Warning the Liberals not to “make a break” from a historical bipartisan consensus for an ongoing “strong leadership role” of government in the market, the former Labor leader – who has taken a back seat in public life since his election loss – re-entered the political fray with a speech hosted by Flinders University’s Australian Industrial Transformation Unit at the Science Exchange.
The lecture attempted to “explain a particular view of the role of government and economic policy in a state that is a small part of the national economy with a small population, without major concentrations of global or national capital and without highly developed major resource endowments”.
“Our government believed that, in the South Australian context, considerations of scale, population, capital stock, geography, and technological capacity require government to play a leadership role in economic development in partnership with the private sector,” Weatherill said.
He said that approach was consistent with a consensus from both sides of politics dating back generations, which “accounts for our diverse and strong economy”.
“An alternative view is known to economists as ‘crowding out’ – that theory maintains that government is relatively less efficient than the market and, therefore, the less the government participates in the economy, the more efficient the economy will be… and thus the greater growth and investment will be,” he said.
“This alternative view of economic policy, if followed with determination by the new Liberal State Government, would mark a break in the continuity of government economic leadership in SA between the Playford era and the present day.”
Weatherill said a “recent example of this alternative policy in action” was “the privatisation of Australia’s electricity generation and distribution industry”, for which his own government’s decision to “deploy the world-leading technology in the big battery as a solution to the state’s energy needs” was “a powerful rebuttal”.
“This is a classic demonstration of the role of government in developing new technologies, in partnership with the private sector, in a way which the market could not achieve on its own,” he said.
The speech appeared designed to establish his administration’s economic legacy within a historical context, tracing the timing and rationale for a range of decisions taken by Labor between 2002 and this year.
But it also makes a none-too-subtle distinction between that historical consensus and the approach flagged by Weatherill’s successor Steven Marshall and his Treasurer Rob Lucas, who will hand down the first Liberal budget in 16 years next Tuesday.
Weatherill details “the way the Labor Party thought about economic policy and, in particular, the role of government in it”, noting that a “small economy” such as SA “does not have the opportunity that large economies have to take advantage of greater economies of scale and the presence of a larger proportion of locally headquartered companies”.

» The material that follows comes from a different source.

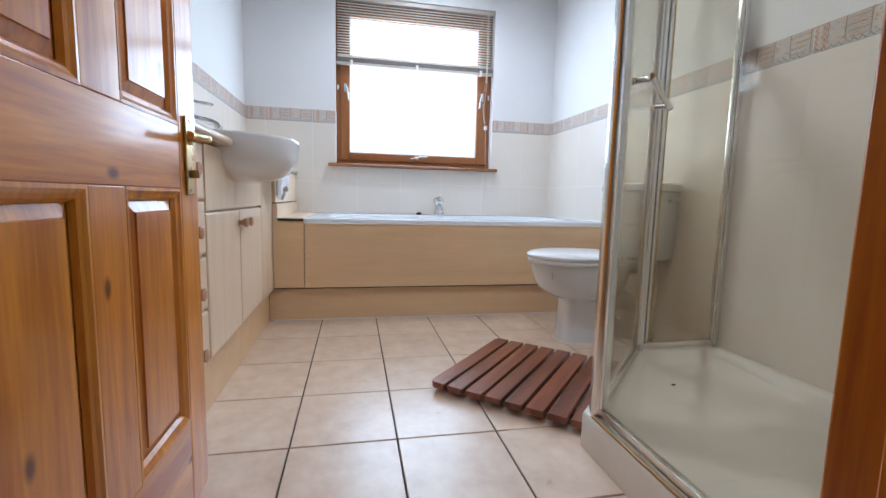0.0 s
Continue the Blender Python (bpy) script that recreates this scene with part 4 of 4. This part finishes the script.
for (y, z) in ((HY, 0.712), (HY, 0.856)):
    part("screw", lathe([(0, 0.0015), (0.004, 0.001), (0.005, 0), (0, 0)], 12, pose(0.406, y, z, 0, 90, 0)), M["nickel"], handle)
part("latch_plate", box(0.372, 0.388, Y1, Y1 + 0.0012, 0.74, 0.86, 0.0), M["brass"], door)
# doorway lining
lining = thing("door_frame", "orange pine door lining and architrave", "door frame", kind="structure")
part("jamb", box(DX1, DX1 + 0.028, SY - 0.105, SY + 0.005, 0.0, DZ, 0.003), M["pine"], lining)
part("jamb", box(DX0 - 0.028, DX0, SY - 0.105, SY - 0.012, 0.0, DZ, 0.003), M["pine"], lining)
part("head", box(DX0 - 0.028, DX1 + 0.028, SY - 0.105, SY - 0.012, DZ, DZ + 0.028, 0.003), M["pine_h"], lining)
for y0, y1 in ((SY - 0.12, SY - 0.1055),):
    part("architrave", box(DX1 + 0.006, DX1 + 0.076, y0, y1, 0.0, DZ + 0.07, 0.005), M["pine"], lining)
part("stop", box(DX1 - 0.011, DX1 - 0.0005, SY - 0.085, SY - 0.045, 0.0, DZ - 0.001, 0.002), M["pine"], lining)

# ---------------------------------------------------------------- tiles
tile_cache = {}


def tile_mesh(w, h, mat, thick, chamfer, key):
    k = (round(w, 3), round(h, 3), key)
    if k not in tile_cache:
        bm = bmesh.new()
        lo = [bm.verts.new(p) for p in ((0, 0, 0), (w, 0, 0), (w, 0, h), (0, 0, h))]
        mi = [bm.verts.new((x, -thick + chamfer, z)) for x, z in ((0, 0), (w, 0), (w, h), (0, h))]
        c = chamfer
        hi = [bm.verts.new((x, -thick, z)) for x, z in ((c, c), (w - c, c), (w - c, h - c), (c, h - c))]
        for a, b in ((lo, mi), (mi, hi)):
            for i in range(4):
                j = (i + 1) % 4
                bm.faces.new((a[i], a[j], b[j], b[i]))
        bm.faces.new(hi)
        bmesh.ops.recalc_face_normals(bm, faces=bm.faces)
        tile_cache[k] = mesh_of("tile", bm, mat)
    return tile_cache[k]


def minus(rects, hole):
    h0, h1, g0, g1 = hole
    out = []
    for u0, u1, z0, z1 in rects:
        if u1 <= h0 or u0 >= h1 or z1 <= g0 or z0 >= g1:
            out.append((u0, u1, z0, z1))
            continue
        if u0 < h0:
            out.append((u0, h0, z0, z1))
        if u1 > h1:
            out.append((h1, u1, z0, z1))
        if z0 < g0:
            out.append((max(u0, h0), min(u1, h1), z0, g0))
        if z1 > g1:
            out.append((max(u0, h0), min(u1, h1), g1, z1))
    return out


JOINT = 0.002


def tile_wall(parent, place, a0, a1, first, hole=None):
    """Courses of tiles and the border on a wall; place(u, z) gives the pose of a tile's lower corner."""
    edges = [a0]
    u = first
    while u < a1 - 0.02:
        if u > a0 + 0.02:
            edges.append(u)
        u += 0.32
    edges.append(a1)
    for u0, u1 in zip(edges, edges[1:]):
        for z0, z1, name, mat in [(ROW[q], ROW[q + 1], "tile", M["tile"]) for q in range(3)] + [(ROW[3], BZ, "border_tile", M["border"])]:
            rects = [(u0, u1, z0, z1)]
            if hole:
                rects = minus(rects, hole)
            for r in rects:
                w, h = r[1] - r[0] - JOINT, r[3] - r[2] - JOINT
                if w < 0.01 or h < 0.01:
                    continue
                ob = new(name, tile_mesh(w, h, mat, T, 0.0006, name))
                ob.parent = parent
                ob.matrix_basis = place(r[0] + JOINT / 2, r[2] + JOINT / 2)


tile_wall(wall_north, lambda u, z: pose(u, T, z), 0.0, WX, 0.13, (OX0, OX1, OZ0 - 0.02, 3))
tile_wall(wall_west, lambda u, z: pose(-T, u, z, 0, 0, 90), SY + 0.002, 0.0, -2.745, None)
tile_wall(wall_east, lambda u, z: pose(WX + T, -u, z, 0, 0, -90), 0.0, 3.06 - 0.002, 0.15, None)
grout_n = structure("trim_grout_north", wall_mesh("y", 0.0004, T + 0.002, 0, WX, 0, BZ - 0.001, (OX0, OX1, OZ0 - 0.02, BZ - 0.001)), M["grout"], "white grout between the wall tiles", "trim")
structure("trim_grout_west", wall_mesh("x", -0.0004, -T - 0.002, SY, 0, 0, BZ - 0.001), M["grout"], "white grout between the wall tiles", "trim")
structure("trim_grout_east", wall_mesh("x", WX + 0.0004, WX + T + 0.002, SY, 0, 0, BZ - 0.001), M["grout"], "white grout between the wall tiles", "trim")

gx = [0.264 + 0.3045 * k for k in range(7)] + [WX + 0.003]
gy = [-0.8225 - 0.331 * k for k in range(7)] + [SY - 0.02]
for i, (xa, xb) in enumerate(zip(gx, gx[1:])):
    for j, (yb, ya) in enumerate(zip(gy, gy[1:])):
        w, h = xb - xa - 0.005, yb - ya - 0.005
        ob = new("floor_tile", tile_mesh(w, h, M["floor_tile"], 0.008, 0.0015, "floor_tile"))
        ob.parent = floor
        ob.matrix_basis = pose(xa + 0.0025, ya + 0.0025, -0.008 + random.uniform(-0.0003, 0.0003), -90, 0, 0)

“Government has always had to be deft to capture economic opportunities and investment,” he said.
“Left to its own devices, compared to a large economy, the small economy as a whole has a higher risk of decline unless there is strategic intervention… it is likely that a firm will, over time, move from a smaller economy to a larger one.”
Weatherill refer’s to economist Mariana Mazzucato’s theory of “the entrepreneurial state”, arguing that the government’s role in economic development “extends beyond creating the right conditions for growth into developing technologies which may not be fully comprehended by the market”.
He says there are “numerous ways for government to appropriately intervene” in the market, including “accelerating growth in parts of the economy that are already successful [and] attracting segments not present in the economy that can leverage off existing strengths [or] connect previously unrelated sectors and hence drive innovation”.
He cites drone services connecting agriculture and mining as an example of this.
He also cites using government procurement policy and processes to drive innovation, saying “we understand that long-term economic growth is driven by capital investment, which often requires public investment”.
“South Australia’s economic development has progressed from pastoralist’s paradise, to manufacturing powerhouse to now, a transforming new knowledge and services economy,” he said, adding that the transition was identified as necessary “as long ago as 1964 when Donald Horne published his seminal work The Lucky Country”.
“Progressive intellectuals like Don Dunstan understood the importance of the change called for by Donald Horne [who] argued that South Australia needed to move from being a farm and quarry towards more knowledge-intensive industries,” he said.
“In short, the nation and South Australia needed to move from being the lucky country to the smart country.
“Each of these phases and the transition between them has involved a strong leadership role for government. And for all of our significant differences with our political opponents, there has been a broad consensus in SA about the significant leadership role that government, in partnership with business, has played – to our collective benefit – from Playford through to the present day.”
He maintains that consensus was “at the heart of the Labor Government’s approach… and, I contend, accounts for our diverse and strong economy – and ultimately, is the source of our enviable lifestyle and harmonious community”.
Weatherill defends his government’s “ten economic priorities”, which he says were “not only key to addressing the immediate pressure on employment due to the loss of the car industry but also for putting in place a foundation for short and long term economic and jobs growth [illustrating] the benefit of the public, private and non-profit sector working together and investing together”.
However, he identifies key “points of inflection” at which “the government chose to act in a way which had far reaching consequences” – including refusing deep public sector austerity after the Global Financial Crisis and “a key strategic decision to sacrifice [our] AAA credit rating to maintain infrastructure spending”.
“We took the view that the collapse in revenues associated with the GFC was temporary and that we should not chase down those lower revenues by slashing government spending on services because to do so would sacrifice our liveability and place the burden of the GFC on those who could least afford it,” Weatherill said.